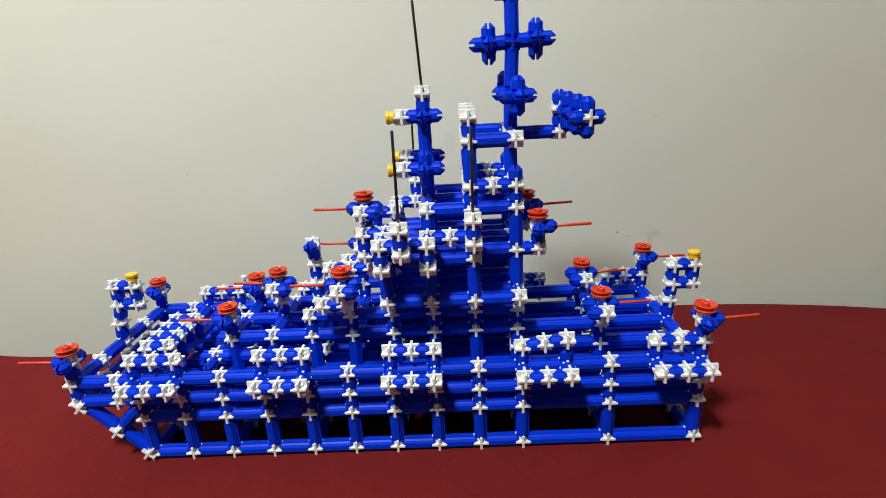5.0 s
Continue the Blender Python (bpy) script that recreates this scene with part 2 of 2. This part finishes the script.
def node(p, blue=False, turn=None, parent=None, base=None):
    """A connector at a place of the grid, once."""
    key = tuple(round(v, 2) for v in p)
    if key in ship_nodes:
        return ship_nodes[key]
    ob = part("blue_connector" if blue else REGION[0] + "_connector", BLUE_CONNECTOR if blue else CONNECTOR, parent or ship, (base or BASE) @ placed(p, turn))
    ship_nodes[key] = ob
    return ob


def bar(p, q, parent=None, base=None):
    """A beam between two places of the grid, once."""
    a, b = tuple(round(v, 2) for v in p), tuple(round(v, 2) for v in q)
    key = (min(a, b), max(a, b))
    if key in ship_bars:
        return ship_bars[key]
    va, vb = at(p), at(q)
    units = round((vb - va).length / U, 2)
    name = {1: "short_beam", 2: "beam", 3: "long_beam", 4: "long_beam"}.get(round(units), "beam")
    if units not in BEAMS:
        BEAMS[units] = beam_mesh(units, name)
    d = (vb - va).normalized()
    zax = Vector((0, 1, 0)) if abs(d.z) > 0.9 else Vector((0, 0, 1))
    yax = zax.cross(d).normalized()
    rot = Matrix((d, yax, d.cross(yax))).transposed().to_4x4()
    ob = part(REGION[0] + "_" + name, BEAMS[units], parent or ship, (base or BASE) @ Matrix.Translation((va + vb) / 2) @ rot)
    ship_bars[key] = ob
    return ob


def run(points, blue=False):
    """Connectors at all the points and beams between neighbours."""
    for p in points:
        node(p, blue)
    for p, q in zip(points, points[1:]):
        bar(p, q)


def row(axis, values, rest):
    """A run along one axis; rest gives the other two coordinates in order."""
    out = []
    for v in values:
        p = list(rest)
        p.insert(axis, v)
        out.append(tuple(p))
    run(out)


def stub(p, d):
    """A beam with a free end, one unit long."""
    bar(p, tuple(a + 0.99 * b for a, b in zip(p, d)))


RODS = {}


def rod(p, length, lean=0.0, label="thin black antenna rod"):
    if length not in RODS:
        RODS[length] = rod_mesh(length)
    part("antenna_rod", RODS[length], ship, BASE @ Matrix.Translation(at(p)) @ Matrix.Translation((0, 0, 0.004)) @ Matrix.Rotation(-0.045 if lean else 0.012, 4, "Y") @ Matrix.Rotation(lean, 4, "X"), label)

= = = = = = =

■ What to work on: Write out the material above once more, exactly as it reads, with no pictures.

■ Result of the exercise:
5.0 s
Continue the Blender Python (bpy) script that recreates this scene with part 2 of 2. This part finishes the script.
def node(p, blue=False, turn=None, parent=None, base=None):
    """A connector at a place of the grid, once."""
    key = tuple(round(v, 2) for v in p)
    if key in ship_nodes:
        return ship_nodes[key]
    ob = part("blue_connector" if blue else REGION[0] + "_connector", BLUE_CONNECTOR if blue else CONNECTOR, parent or ship, (base or BASE) @ placed(p, turn))
    ship_nodes[key] = ob
    return ob


def bar(p, q, parent=None, base=None):
    """A beam between two places of the grid, once."""
    a, b = tuple(round(v, 2) for v in p), tuple(round(v, 2) for v in q)
    key = (min(a, b), max(a, b))
    if key in ship_bars:
        return ship_bars[key]
    va, vb = at(p), at(q)
    units = round((vb - va).length / U, 2)
    name = {1: "short_beam", 2: "beam", 3: "long_beam", 4: "long_beam"}.get(round(units), "beam")
    if units not in BEAMS:
        BEAMS[units] = beam_mesh(units, name)
    d = (vb - va).normalized()
    zax = Vector((0, 1, 0)) if abs(d.z) > 0.9 else Vector((0, 0, 1))
    yax = zax.cross(d).normalized()
    rot = Matrix((d, yax, d.cross(yax))).transposed().to_4x4()
    ob = part(REGION[0] + "_" + name, BEAMS[units], parent or ship, (base or BASE) @ Matrix.Translation((va + vb) / 2) @ rot)
    ship_bars[key] = ob
    return ob


def run(points, blue=False):
    """Connectors at all the points and beams between neighbours."""
    for p in points:
        node(p, blue)
    for p, q in zip(points, points[1:]):
        bar(p, q)


def row(axis, values, rest):
    """A run along one axis; rest gives the other two coordinates in order."""
    out = []
    for v in values:
        p = list(rest)
        p.insert(axis, v)
        out.append(tuple(p))
    run(out)


def stub(p, d):
    """A beam with a free end, one unit long."""
    bar(p, tuple(a + 0.99 * b for a, b in zip(p, d)))


RODS = {}


def rod(p, length, lean=0.0, label="thin black antenna rod"):
    if length not in RODS:
        RODS[length] = rod_mesh(length)
    part("antenna_rod", RODS[length], ship, BASE @ Matrix.Translation(at(p)) @ Matrix.Translation((0, 0, 0.004)) @ Matrix.Rotation(-0.045 if lean else 0.012, 4, "Y") @ Matrix.Rotation(lean, 4, "X"), label)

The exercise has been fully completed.